** Begin ENTRIES SHOWN **

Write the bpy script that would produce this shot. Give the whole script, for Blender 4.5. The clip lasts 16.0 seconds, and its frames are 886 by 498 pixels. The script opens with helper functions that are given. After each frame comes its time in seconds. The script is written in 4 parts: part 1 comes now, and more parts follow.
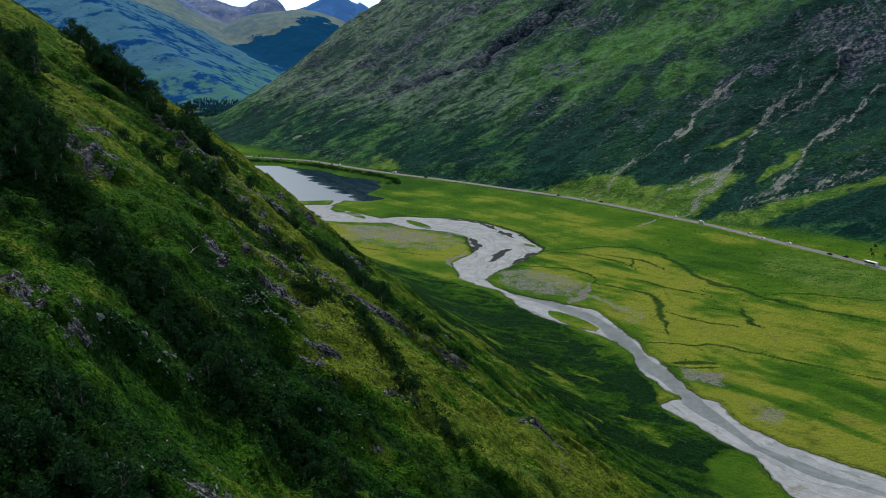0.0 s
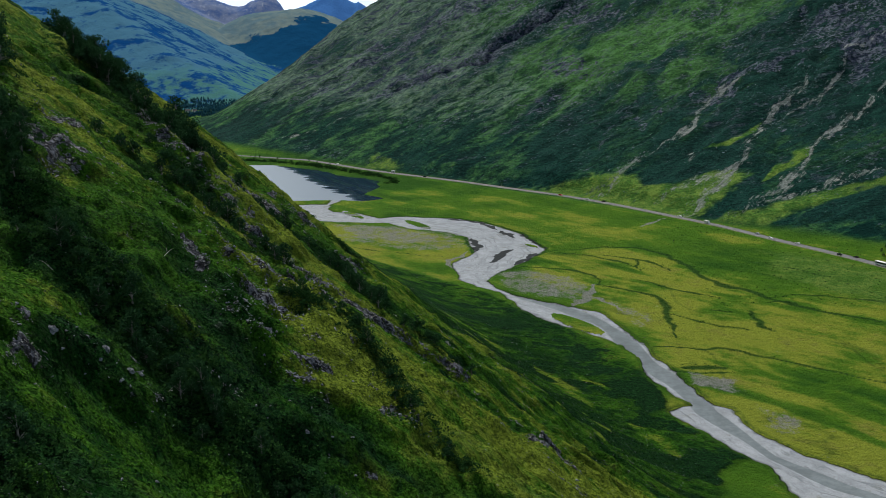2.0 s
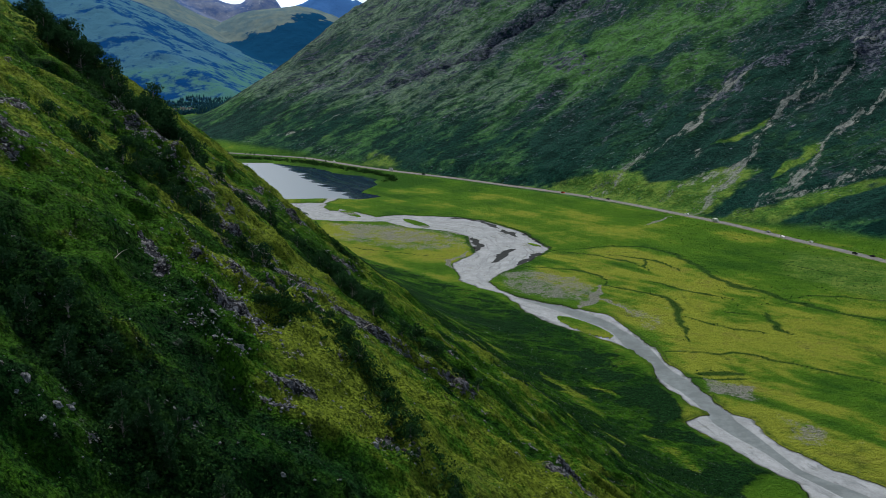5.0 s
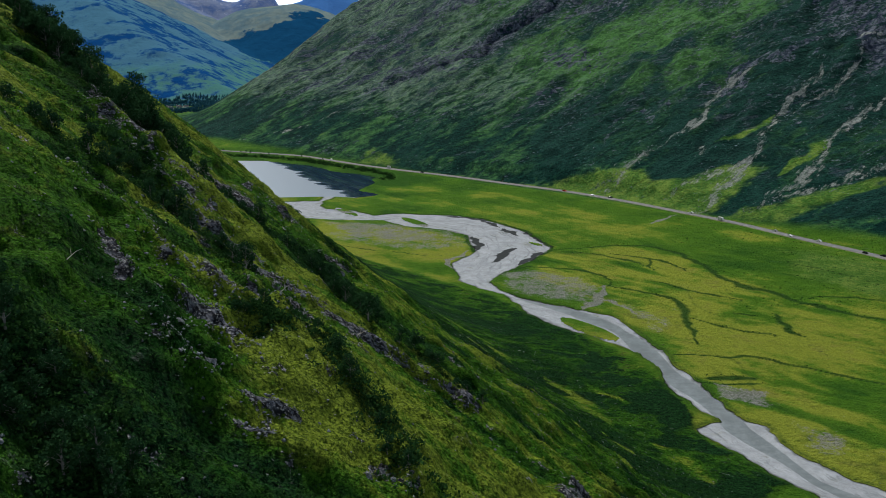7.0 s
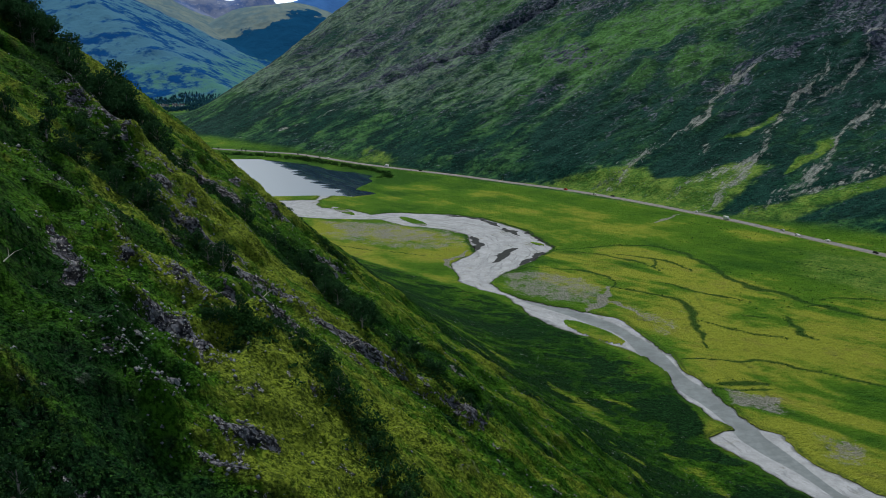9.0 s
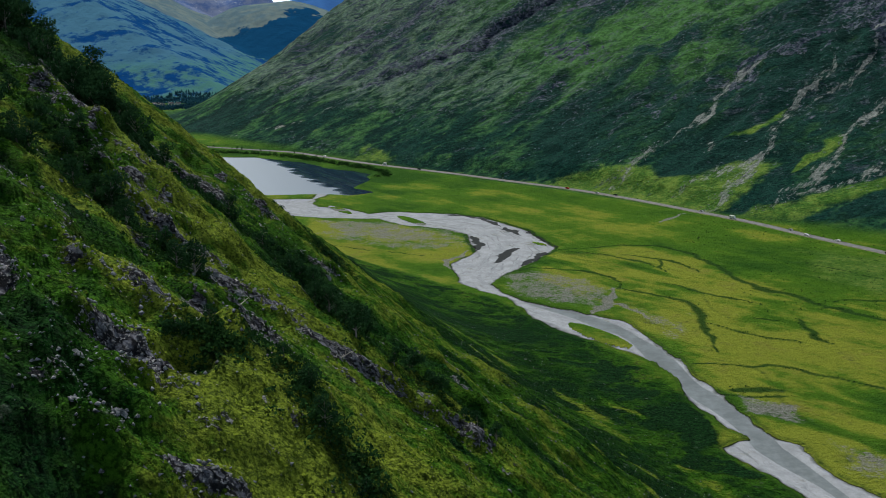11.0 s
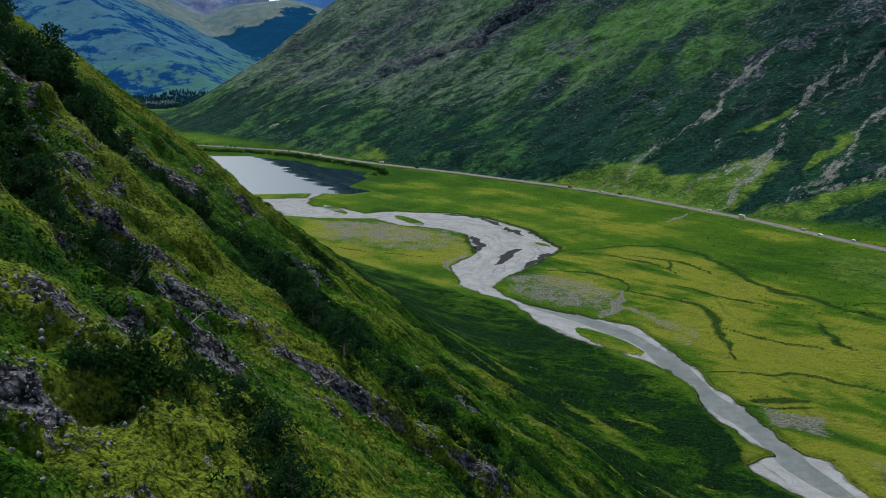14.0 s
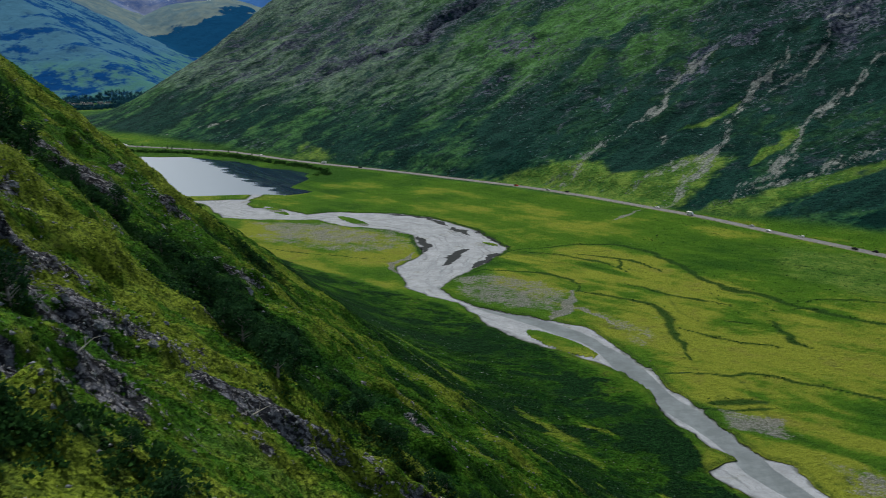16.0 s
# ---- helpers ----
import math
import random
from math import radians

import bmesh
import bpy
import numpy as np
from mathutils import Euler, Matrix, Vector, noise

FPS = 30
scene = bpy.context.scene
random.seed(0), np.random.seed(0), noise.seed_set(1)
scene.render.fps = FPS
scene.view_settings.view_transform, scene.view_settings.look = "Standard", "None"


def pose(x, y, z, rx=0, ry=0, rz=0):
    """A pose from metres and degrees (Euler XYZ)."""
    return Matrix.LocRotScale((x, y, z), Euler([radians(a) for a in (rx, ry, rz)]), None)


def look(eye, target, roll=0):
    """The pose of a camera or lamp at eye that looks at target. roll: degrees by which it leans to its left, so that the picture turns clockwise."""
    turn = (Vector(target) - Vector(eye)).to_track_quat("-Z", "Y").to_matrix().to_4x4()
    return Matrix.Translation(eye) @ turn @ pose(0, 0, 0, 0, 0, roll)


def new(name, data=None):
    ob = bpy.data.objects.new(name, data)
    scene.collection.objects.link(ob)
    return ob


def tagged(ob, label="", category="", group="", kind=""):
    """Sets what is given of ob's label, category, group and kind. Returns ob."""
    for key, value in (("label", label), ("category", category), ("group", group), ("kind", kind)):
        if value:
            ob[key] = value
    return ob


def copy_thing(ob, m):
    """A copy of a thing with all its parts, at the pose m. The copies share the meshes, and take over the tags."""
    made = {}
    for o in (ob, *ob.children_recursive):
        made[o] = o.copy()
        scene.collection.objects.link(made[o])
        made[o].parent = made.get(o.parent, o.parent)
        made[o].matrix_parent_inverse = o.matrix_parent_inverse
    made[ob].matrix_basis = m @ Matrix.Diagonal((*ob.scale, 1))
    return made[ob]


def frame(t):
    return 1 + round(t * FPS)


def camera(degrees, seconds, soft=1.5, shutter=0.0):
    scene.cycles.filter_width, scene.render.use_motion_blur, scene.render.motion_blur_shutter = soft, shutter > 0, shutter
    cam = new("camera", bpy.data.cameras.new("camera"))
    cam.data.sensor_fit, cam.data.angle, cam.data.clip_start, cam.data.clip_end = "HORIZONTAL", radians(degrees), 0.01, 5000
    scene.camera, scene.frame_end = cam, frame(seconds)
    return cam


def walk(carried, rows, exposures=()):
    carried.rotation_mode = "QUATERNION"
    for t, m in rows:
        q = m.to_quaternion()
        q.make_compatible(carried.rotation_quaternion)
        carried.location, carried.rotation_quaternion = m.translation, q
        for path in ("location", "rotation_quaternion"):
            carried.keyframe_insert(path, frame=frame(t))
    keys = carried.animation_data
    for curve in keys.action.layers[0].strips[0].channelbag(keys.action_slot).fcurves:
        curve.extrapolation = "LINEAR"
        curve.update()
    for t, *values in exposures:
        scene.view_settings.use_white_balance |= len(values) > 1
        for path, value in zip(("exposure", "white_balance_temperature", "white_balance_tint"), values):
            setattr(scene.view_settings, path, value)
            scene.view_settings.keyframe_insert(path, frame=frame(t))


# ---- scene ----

** End ENTRIES SHOWN **
** Begin ENTRIES SHOWN **

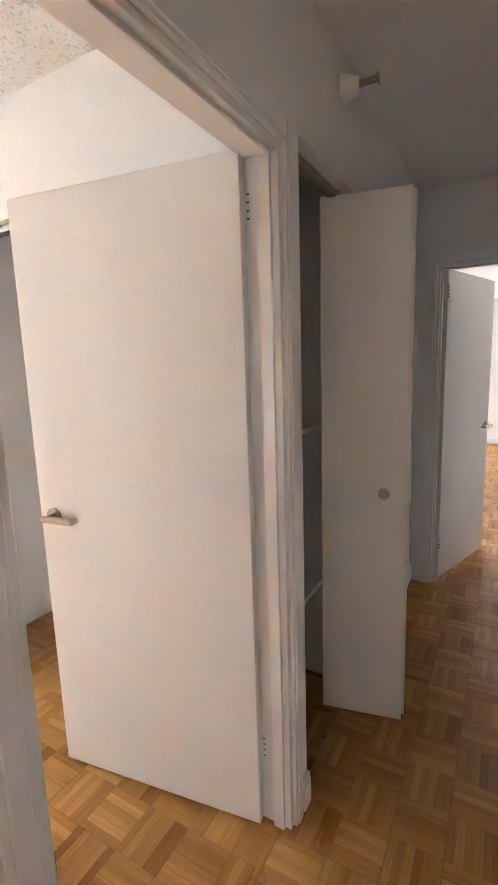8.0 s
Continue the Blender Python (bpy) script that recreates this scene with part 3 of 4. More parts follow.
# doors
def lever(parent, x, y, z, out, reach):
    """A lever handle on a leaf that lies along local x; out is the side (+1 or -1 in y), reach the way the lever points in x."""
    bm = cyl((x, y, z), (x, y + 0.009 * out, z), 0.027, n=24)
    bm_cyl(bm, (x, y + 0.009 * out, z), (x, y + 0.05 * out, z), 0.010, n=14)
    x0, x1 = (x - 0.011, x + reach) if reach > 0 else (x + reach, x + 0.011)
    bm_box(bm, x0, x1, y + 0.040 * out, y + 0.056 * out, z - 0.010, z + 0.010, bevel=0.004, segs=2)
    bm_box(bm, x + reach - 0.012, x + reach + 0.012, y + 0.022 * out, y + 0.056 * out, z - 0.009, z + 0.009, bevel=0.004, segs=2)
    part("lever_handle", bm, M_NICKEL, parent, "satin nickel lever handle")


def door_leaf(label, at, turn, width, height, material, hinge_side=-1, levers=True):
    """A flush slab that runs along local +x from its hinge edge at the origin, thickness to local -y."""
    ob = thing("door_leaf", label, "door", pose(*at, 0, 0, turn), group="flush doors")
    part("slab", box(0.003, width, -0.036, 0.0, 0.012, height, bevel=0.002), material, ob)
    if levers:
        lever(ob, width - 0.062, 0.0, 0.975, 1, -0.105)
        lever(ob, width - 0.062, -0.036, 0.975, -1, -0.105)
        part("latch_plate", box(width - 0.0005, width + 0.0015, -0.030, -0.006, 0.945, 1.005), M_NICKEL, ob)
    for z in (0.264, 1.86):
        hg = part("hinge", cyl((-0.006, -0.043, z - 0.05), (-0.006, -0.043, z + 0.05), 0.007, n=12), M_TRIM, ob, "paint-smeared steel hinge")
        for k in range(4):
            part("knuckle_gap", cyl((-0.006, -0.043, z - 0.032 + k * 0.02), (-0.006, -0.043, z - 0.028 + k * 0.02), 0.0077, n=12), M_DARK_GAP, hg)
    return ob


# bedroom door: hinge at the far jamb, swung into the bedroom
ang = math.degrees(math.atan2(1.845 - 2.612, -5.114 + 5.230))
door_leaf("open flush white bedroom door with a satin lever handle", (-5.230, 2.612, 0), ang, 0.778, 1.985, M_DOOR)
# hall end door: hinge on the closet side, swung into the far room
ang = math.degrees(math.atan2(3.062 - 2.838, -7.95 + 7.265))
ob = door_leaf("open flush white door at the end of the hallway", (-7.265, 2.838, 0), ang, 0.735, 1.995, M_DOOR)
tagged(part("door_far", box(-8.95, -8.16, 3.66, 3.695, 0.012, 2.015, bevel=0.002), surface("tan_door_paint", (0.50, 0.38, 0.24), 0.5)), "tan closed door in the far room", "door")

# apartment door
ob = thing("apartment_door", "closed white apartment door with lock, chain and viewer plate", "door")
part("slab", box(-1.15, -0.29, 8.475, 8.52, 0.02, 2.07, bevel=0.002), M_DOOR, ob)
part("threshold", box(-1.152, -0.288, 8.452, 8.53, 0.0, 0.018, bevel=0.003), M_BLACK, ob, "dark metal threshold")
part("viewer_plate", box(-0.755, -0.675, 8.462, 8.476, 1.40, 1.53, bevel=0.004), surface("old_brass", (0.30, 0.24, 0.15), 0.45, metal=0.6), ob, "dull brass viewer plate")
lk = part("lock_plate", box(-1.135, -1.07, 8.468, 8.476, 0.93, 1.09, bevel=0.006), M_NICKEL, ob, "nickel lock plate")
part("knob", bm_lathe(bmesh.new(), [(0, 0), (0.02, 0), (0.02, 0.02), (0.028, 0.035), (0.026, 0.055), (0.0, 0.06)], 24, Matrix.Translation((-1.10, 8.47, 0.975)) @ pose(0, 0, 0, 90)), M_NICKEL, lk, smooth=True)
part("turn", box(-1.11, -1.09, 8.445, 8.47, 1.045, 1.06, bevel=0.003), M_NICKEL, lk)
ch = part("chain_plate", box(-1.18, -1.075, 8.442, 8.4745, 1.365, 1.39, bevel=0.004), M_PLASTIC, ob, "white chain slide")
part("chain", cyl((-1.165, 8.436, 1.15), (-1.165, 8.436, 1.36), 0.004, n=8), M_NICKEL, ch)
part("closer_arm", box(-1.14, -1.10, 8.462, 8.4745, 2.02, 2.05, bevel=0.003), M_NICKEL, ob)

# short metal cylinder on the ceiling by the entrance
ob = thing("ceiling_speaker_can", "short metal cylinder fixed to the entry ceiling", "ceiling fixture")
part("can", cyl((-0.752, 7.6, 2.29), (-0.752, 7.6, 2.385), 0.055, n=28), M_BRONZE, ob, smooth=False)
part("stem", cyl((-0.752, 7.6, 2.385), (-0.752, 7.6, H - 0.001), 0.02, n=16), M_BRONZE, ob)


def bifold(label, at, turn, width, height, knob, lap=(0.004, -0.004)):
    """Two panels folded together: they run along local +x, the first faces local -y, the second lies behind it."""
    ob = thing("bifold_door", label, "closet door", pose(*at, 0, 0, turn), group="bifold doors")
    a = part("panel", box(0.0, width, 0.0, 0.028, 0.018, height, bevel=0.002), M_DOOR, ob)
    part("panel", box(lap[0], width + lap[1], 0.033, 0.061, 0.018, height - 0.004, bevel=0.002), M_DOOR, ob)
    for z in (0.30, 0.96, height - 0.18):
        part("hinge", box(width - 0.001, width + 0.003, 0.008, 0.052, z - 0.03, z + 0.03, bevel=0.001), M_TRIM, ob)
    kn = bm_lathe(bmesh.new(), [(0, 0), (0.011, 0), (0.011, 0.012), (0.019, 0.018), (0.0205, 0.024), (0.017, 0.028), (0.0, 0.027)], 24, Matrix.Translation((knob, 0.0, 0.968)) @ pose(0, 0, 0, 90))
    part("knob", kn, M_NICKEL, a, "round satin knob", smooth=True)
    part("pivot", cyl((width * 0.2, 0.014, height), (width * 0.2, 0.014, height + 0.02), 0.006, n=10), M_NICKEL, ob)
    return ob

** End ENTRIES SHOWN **
** Begin ENTRIES SHOWN **

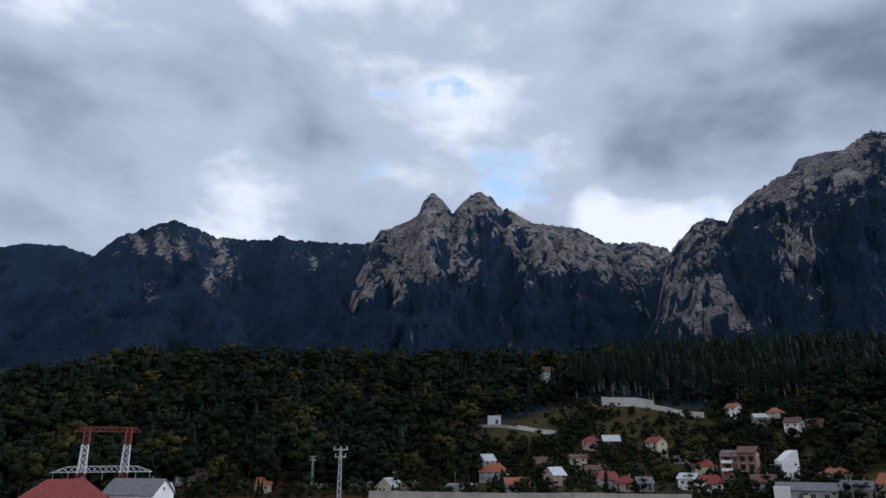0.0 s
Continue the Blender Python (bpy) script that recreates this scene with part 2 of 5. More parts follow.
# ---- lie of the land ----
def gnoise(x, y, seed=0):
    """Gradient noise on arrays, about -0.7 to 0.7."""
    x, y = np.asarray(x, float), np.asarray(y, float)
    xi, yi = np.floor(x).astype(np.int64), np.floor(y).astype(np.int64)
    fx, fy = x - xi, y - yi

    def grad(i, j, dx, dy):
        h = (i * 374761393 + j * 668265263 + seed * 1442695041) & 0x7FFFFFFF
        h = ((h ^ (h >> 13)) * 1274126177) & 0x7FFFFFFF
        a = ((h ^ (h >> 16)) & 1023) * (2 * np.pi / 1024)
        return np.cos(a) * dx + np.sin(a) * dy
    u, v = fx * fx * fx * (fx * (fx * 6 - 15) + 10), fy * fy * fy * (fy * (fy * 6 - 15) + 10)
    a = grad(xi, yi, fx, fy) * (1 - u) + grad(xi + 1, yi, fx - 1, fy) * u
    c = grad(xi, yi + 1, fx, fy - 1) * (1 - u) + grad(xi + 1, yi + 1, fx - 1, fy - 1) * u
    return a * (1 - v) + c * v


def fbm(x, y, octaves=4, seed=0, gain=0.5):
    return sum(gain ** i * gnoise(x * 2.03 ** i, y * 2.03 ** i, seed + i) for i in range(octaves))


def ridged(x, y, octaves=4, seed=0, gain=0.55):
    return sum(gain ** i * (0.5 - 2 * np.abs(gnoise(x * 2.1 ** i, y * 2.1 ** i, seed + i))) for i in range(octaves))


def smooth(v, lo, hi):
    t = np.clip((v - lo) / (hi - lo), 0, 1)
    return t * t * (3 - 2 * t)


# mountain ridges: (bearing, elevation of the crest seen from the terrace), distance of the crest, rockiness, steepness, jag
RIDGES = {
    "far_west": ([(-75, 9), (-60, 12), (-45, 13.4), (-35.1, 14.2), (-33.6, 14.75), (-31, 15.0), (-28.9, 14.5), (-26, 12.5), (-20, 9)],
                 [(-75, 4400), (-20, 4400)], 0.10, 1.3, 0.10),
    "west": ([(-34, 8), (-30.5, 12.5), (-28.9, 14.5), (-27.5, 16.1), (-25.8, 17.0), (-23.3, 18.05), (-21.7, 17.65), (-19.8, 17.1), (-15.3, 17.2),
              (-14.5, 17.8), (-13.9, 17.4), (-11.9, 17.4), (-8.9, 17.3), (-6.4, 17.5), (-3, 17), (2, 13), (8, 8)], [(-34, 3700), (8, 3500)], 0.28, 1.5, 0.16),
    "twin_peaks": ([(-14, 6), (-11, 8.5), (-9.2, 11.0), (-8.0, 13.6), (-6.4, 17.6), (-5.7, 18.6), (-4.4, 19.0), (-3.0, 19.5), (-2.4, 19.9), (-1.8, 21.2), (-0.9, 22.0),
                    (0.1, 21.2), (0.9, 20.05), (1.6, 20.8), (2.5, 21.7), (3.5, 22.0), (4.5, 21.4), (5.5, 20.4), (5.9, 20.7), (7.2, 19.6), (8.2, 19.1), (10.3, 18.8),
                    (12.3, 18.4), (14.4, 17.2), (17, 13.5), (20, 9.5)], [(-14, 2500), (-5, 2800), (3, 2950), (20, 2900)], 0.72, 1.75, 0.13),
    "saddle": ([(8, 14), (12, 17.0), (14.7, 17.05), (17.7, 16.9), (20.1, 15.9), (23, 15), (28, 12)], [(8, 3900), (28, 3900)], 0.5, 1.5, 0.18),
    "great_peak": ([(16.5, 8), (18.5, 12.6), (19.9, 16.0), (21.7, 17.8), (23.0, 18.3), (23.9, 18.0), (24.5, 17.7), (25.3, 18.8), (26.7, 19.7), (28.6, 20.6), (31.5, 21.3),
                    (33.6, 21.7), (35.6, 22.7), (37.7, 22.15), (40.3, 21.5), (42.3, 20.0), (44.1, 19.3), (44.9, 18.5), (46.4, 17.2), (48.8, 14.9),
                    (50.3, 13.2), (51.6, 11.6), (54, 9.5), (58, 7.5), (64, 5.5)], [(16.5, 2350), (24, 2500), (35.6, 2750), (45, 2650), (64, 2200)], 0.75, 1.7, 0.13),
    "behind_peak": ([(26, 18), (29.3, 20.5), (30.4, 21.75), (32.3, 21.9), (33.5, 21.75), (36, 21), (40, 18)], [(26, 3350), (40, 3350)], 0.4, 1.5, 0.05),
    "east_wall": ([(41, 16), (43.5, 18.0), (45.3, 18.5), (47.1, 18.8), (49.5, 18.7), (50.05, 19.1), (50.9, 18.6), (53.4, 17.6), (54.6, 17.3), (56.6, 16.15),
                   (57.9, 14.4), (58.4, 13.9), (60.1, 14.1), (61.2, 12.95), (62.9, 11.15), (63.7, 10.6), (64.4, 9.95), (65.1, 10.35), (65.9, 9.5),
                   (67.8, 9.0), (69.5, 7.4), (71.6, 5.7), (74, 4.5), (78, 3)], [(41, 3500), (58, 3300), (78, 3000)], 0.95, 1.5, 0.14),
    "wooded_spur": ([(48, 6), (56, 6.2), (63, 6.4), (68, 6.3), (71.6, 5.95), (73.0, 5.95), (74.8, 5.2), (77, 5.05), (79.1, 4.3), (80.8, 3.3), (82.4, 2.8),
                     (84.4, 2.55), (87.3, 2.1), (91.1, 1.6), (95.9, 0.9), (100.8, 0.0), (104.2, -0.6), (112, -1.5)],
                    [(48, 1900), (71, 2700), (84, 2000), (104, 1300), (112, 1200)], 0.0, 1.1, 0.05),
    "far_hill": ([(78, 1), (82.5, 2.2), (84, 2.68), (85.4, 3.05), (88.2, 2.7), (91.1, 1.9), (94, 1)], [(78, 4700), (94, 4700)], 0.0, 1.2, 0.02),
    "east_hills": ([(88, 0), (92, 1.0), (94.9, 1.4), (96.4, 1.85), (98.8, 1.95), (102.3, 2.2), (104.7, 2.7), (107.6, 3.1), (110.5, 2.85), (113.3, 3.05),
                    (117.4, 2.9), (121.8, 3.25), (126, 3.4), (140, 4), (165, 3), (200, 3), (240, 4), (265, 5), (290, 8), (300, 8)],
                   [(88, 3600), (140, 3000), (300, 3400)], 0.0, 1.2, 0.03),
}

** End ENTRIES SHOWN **

◆ WHAT YOU ARE ASKED TO DO ◆
Repeat these lines exactly and nothing more: the one containing "scene.camera, scene.frame_end = cam, frame(seconds)", the one containing "q.make_compatible(carried.rotation_quaternion)", and all the lines between.

◆ RESULT ◆
    scene.camera, scene.frame_end = cam, frame(seconds)
    return cam


def walk(carried, rows, exposures=()):
    carried.rotation_mode = "QUATERNION"
    for t, m in rows:
        q = m.to_quaternion()
        q.make_compatible(carried.rotation_quaternion)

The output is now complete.